La Caisse de dépôt et placement pourrait subir les contrecoups de la crise financière qui secoue l'Europe, prévient le président de l'institution, Michael Sabia.

> Allocution de Michael Sabia: «La Caisse face à un monde en pleine turbulence»

Alors qu'il prenait la parole devant un parterre de gens d'affaires de Québec, mercredi, le grand patron de la Caisse s'est montré fort préoccupé par les conséquences de l'endettement hors de contrôle des pays de la zone euro, dont la Grèce, rendant chaque jour plus fragile le système bancaire, à court de liquidités.

Si un coup de barre n'est pas donné à très court terme, il a dit craindre l'impact de cette crise sur l'économie québécoise et sur le rendement de la Caisse, qui ne serait certainement pas épargnée.

«Est-ce que la Caisse est immunisée contre une situation extrême et difficile sur les marchés?

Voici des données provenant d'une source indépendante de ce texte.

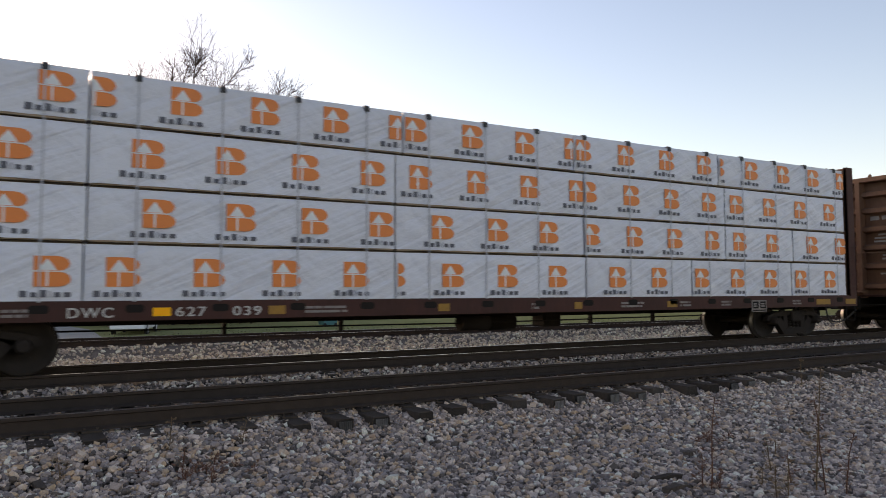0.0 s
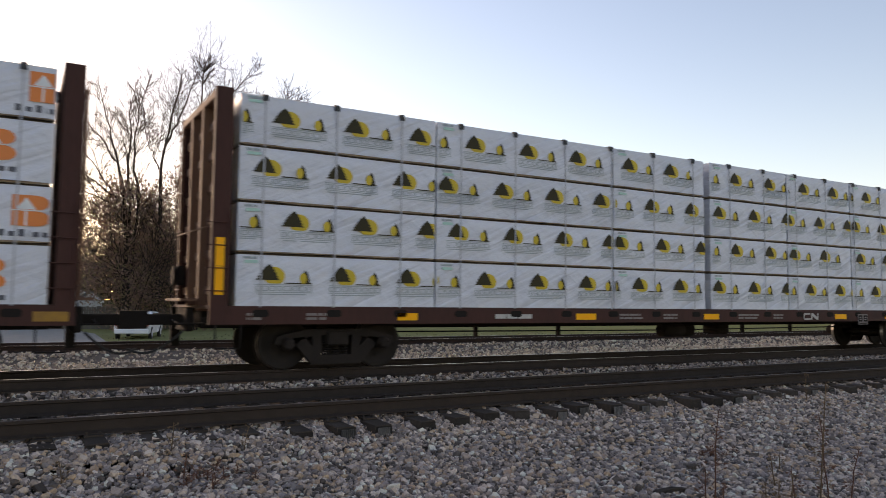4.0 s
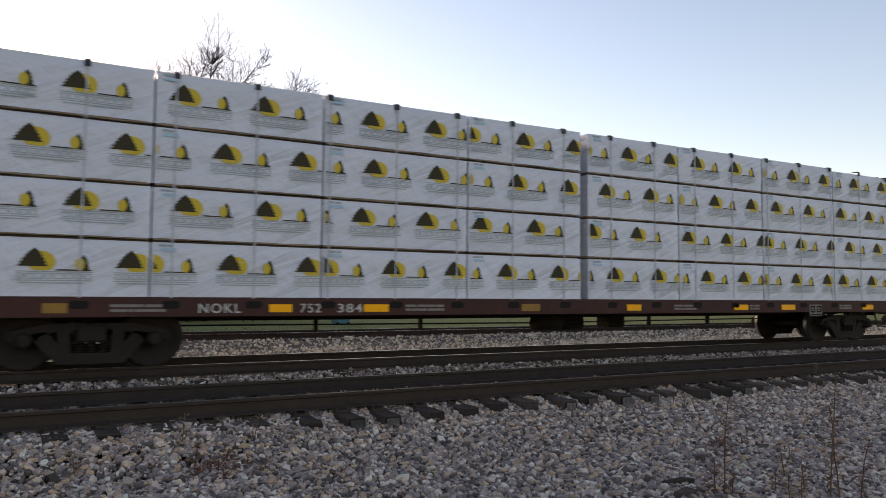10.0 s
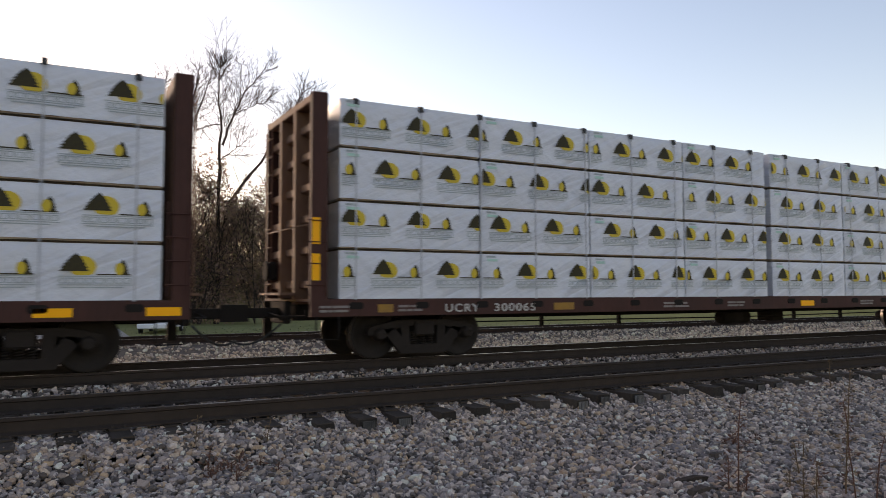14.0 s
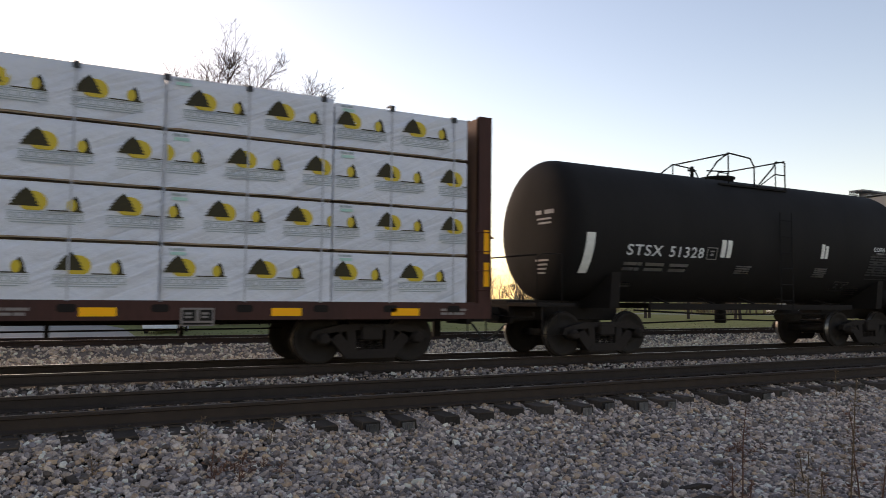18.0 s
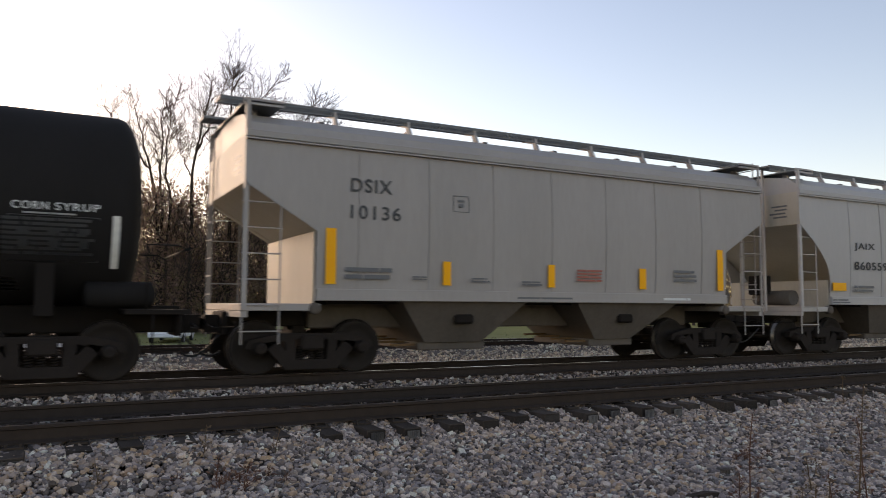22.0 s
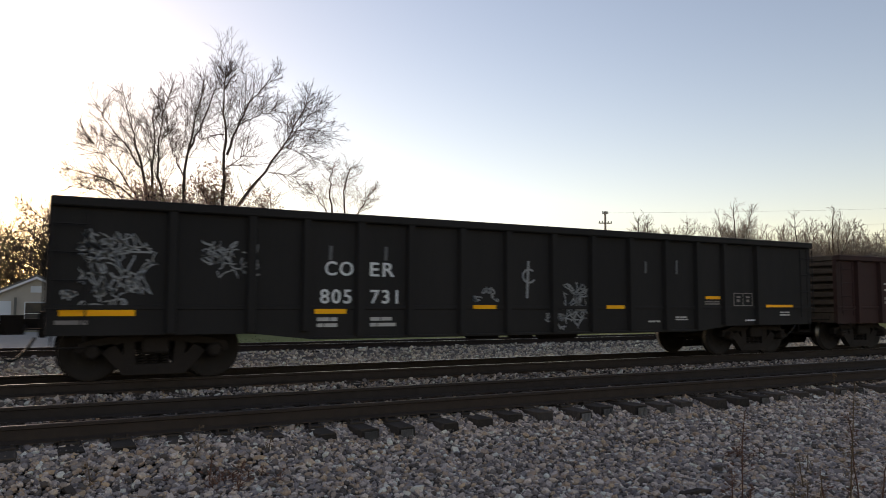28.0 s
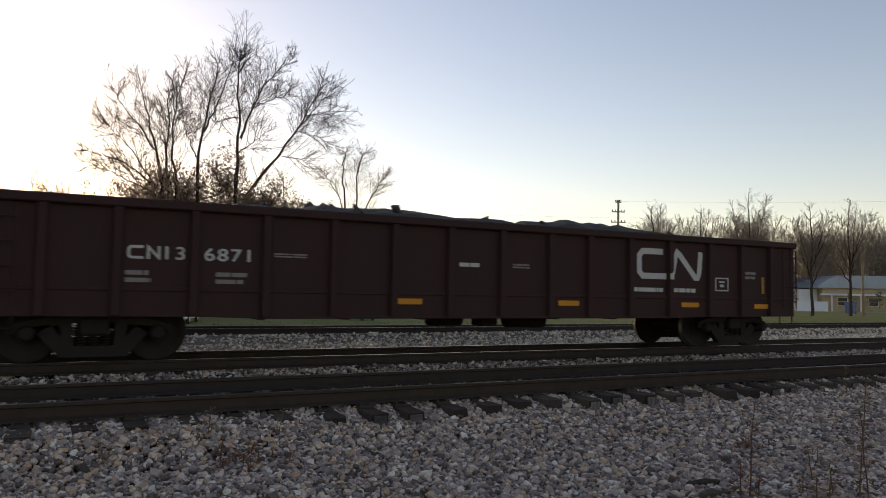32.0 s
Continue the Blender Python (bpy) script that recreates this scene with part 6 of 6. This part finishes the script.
    for x0, x1, z0, z1, m in ((160.25, 160.75, 0.93, 1.03, "reflector_faded"), (163.7, 164.2, 0.93, 1.03, "reflector_faded"), (166.95, 167.45, 0.92, 1.02, "reflector_faded"), (169.2, 169.7, 0.9, 1.0, "reflector_faded"),
                              (169.43, 169.52, 1.24, 1.62, "reflector_dull")):
        plate(car, "reflector", x0 - N, x1 - N, z0, z1, y + 0.09, m, "dull orange reflector strip")
    # white painted emblem of bent bands
    path = [(166.42, 2.09), (165.86, 2.09), (165.77, 2.0), (165.77, 1.66), (165.86, 1.57), (166.62, 1.57), (166.71, 1.66), (166.78, 2.0), (166.83, 2.09), (166.92, 2.03), (167.36, 1.56), (167.43, 1.56), (167.48, 1.66), (167.52, 2.12)]
    ribbon(car, [(a - N, b) for a, b in path], 0.125, y + 0.107, "stencil", "painted_emblem", "worn white painted bent band")
    over = ribbon(car, [(a - N, b) for a, b in path], 0.125, y + 0.012, "stencil", "painted_emblem", "the band where it crosses a rib")
    bm = bmesh.new()
    bm.from_mesh(over.data)
    for at, way in ((166.6 - N - 0.052, -1), (166.6 - N + 0.052, 1)):
        bmesh.ops.bisect_plane(bm, geom=bm.verts[:] + bm.edges[:] + bm.faces[:], plane_co=(at, 0, 0), plane_no=(way, 0, 0), clear_outer=True)
    bm.to_mesh(over.data)
    bm.free()
    stencil(car, 165.56 - N, 166.46 - N, 1.21, 1.35, 1, y + 0.106, "stencil", 4)
    stencil(car, 166.74 - N, 167.5 - N, 1.21, 1.35, 1, y + 0.106, "stencil", 4)
    for x0, x1, z0, z1, n, m in ((155.9, 156.3, 1.2, 1.42, 2, "stencil_dim"), (157.2, 157.7, 1.2, 1.42, 2, "stencil_dim"), (158.1, 158.7, 1.66, 1.74, 2, "stencil_dim"), (161.5, 162.0, 1.6, 1.72, 1, "stencil"),
                                 (162.65, 163.05, 1.62, 1.72, 2, "stencil_dim"), (168.9, 169.3, 1.55, 1.75, 2, "stencil_dim")):
        stencil(car, x0 - N, x1 - N, z0, z1, n, y + 0.104, m, 2)
    outline_box(car, 167.97 - N, 168.38 - N, 1.28, 1.58, y + 0.104, "stencil", 1, 0.03)


make_train()

# ---- the train rolls ----
def motions():
    """The whole train rolls past; every wheelset turns with it."""
    for ob, x in rolling:
        walk(ob, [(t, pose(x + GONE[t], TRAIN_Y, 0)) for t in range(33)])
    turns = [k * 4 / 30 for k in range(241)]
    for axle, x in wheelsets:
        walk(axle, [(t, pose(x, 0, WHEEL_R, 0, math.degrees(gone(t) / WHEEL_R), 0)) for t in turns])


motions()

La réponse est: il est impossible que la Caisse soit immunisée, ça c'est impossible», a-t-il tranché, en point de presse.

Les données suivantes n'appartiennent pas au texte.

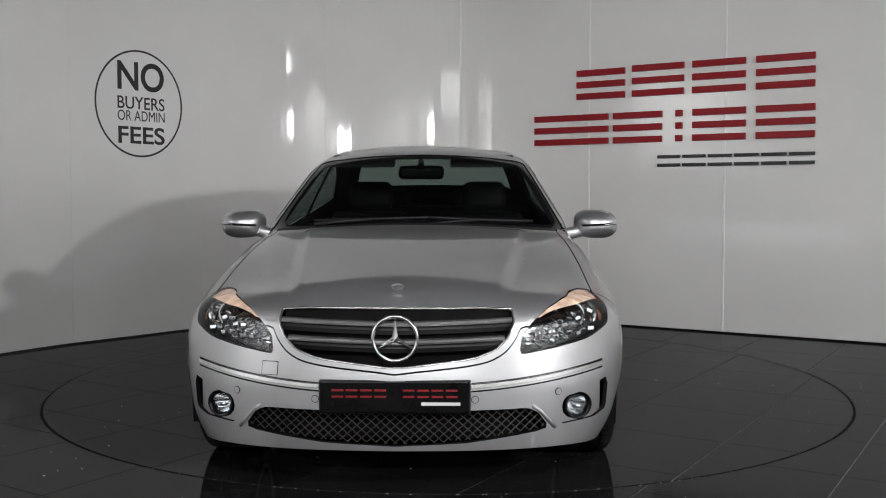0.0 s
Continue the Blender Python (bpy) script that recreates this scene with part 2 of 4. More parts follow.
def spline(xs, ys):
    """Smooth curve through a few values (monotone cubic), as a function on arrays."""
    o = np.argsort(xs)
    x, y = np.array(xs, float)[o], np.array(ys, float)[o]
    h = np.diff(x)
    s = np.diff(y) / h
    d = np.zeros(len(x))
    for i in range(1, len(x) - 1):
        if s[i - 1] * s[i] > 0:
            w1, w2 = 2 * h[i] + h[i - 1], h[i] + 2 * h[i - 1]
            d[i] = (w1 + w2) / (w1 / s[i - 1] + w2 / s[i])
    d[0], d[-1] = s[0], s[-1]

    def f(q):
        q = np.asarray(q, float)
        c = np.clip(q, x[0], x[-1])
        i = np.clip(np.searchsorted(x, c) - 1, 0, len(x) - 2)
        t = (c - x[i]) / h[i]
        v = (y[i] * (1 + 2 * t) * (1 - t) ** 2 + h[i] * d[i] * t * (1 - t) ** 2
             + y[i + 1] * t * t * (3 - 2 * t) + h[i] * d[i + 1] * t * t * (t - 1))
        return v + np.where(q < x[0], (q - x[0]) * d[0], 0) + np.where(q > x[-1], (q - x[-1]) * d[-1], 0)
    return f


def smooth_loop(pts, n=6):
    """Closed Catmull-Rom curve through points."""
    out = []
    k = len(pts)
    P = np.array(pts, float)
    for i in range(k):
        a, b, c, d = P[i - 1], P[i], P[(i + 1) % k], P[(i + 2) % k]
        for j in range(n):
            t = j / n
            out.append(0.5 * (2 * b + (c - a) * t + (2 * a - 5 * b + 4 * c - d) * t * t + (3 * b - a - 3 * c + d) * t ** 3))
    return np.array(out)


def poly_sd(u, v, poly):
    """Signed distance of points (u, v) to a polygon: negative inside."""
    P = np.array(poly, float)
    best = np.full(u.shape, 1e9)
    inside = np.zeros(u.shape, bool)
    for i in range(len(P)):
        a, b = P[i], P[(i + 1) % len(P)]
        e = b - a
        t = np.clip(((u - a[0]) * e[0] + (v - a[1]) * e[1]) / max(e @ e, 1e-12), 0, 1)
        best = np.minimum(best, np.hypot(u - a[0] - t * e[0], v - a[1] - t * e[1]))
        cond = (a[1] > v) != (b[1] > v)
        with np.errstate(divide="ignore", invalid="ignore"):
            xi = a[0] + (v - a[1]) * e[0] / e[1]
        inside ^= cond & (u < xi)
    return np.where(inside, -best, best)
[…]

La situation est sérieuse, «excessivement turbulente», et justifie une riposte urgente, selon lui. Car le risque de contagion est bien réel.

L'issue à la crise réside, selon lui, dans la réponse politique que devront fournir les gouvernements européens, appelés à renforcer le système financier des banques en acceptant de recapitaliser les plus mal en point d'entre elles.

Il préconise également que la situation particulière de la Grèce fasse en sorte qu'un «mur» soit érigé entre ce pays et le reste de l'Europe.

Comme le ministre fédéral des Finances, Jim Flaherty, M. Sabia est aussi d'avis que les pays de la zone euro doivent renflouer substantiellement le Fonds européen de stabilité financière (FESF) pour sauver les banques de la déroute.

«Quand une institution financière est en trouble, tout le monde est en trouble», croit-il.

Si la réaction de l'Europe est suffisamment musclée et qu'elle survient très rapidement, on pourra espérer éviter une récession mondiale ou de voir l'économie québécoise encaisser un impact majeur, selon lui.

«C'est important qu'ils prennent des décisions, et rapidement», selon lui, car «si cela prend des mois et des mois» avant de réagir, l'économie québécoise pourrait bien alors devoir absorber le choc et fonctionner au ralenti.

Dans ce contexte explosif, les leaders politiques européens doivent faire preuve de courage, a-t-il ajouté.

Aux gens d'affaires, M. Sabia a malgré tout livré un message rassurant, faisant valoir que sous sa gouverne la Caisse s'était donnée depuis deux ans des bases solides pour assurer aux Québécois un rendement stable, malgré les turbulences de l'économie.

Tel un mantra, le mot stabilité est revenu à maintes reprises dans sa bouche durant son allocution.

La crise actuelle pourrait même avoir de bons côtés pour la Caisse et fournir des possibilités d'investissement intéressantes où placer l'argent des Québécois.

Au moment où le gouvernement fédéral annonçait la construction d'un nouveau pont à Montréal, M. Sabia n'a pas exclu entrevoir une participation de la Caisse.

Investir dans les infrastructures, ici comme à l'étranger, est une valeur sûre, avait-il plaidé plus tôt, durant son allocution. La demande en infrastructures est énorme à l'échelle mondiale, dans les pays émergents et dans les pays développés.

À travers le monde, l'OCDE prévoit des investissements globaux en infrastructures de 40 000 milliards de dollars au cours des 20 prochaines années.

Toujours soucieux d'atteindre son objectif de «stabilité», M. Sabia a dit que la Caisse devait réduire le nombre de sociétés où elle investit, tout cela dans le but de «livrer un rendement plus stable». Actuellement, la Caisse détient des investissements boursiers dans plus de 500 sociétés. Elle sera donc plus sélective à l'avenir.

Pour le premier semestre de 2011, la Caisse de dépôt a enregistré un rendement de 3,6%, soit une performance semblable à celle du portefeuille de référence.

Au 30 juin, son actif net atteignait 157,9 milliards au 30 juin, en hausse de 6,2 milliards par rapport au 31 décembre 2010.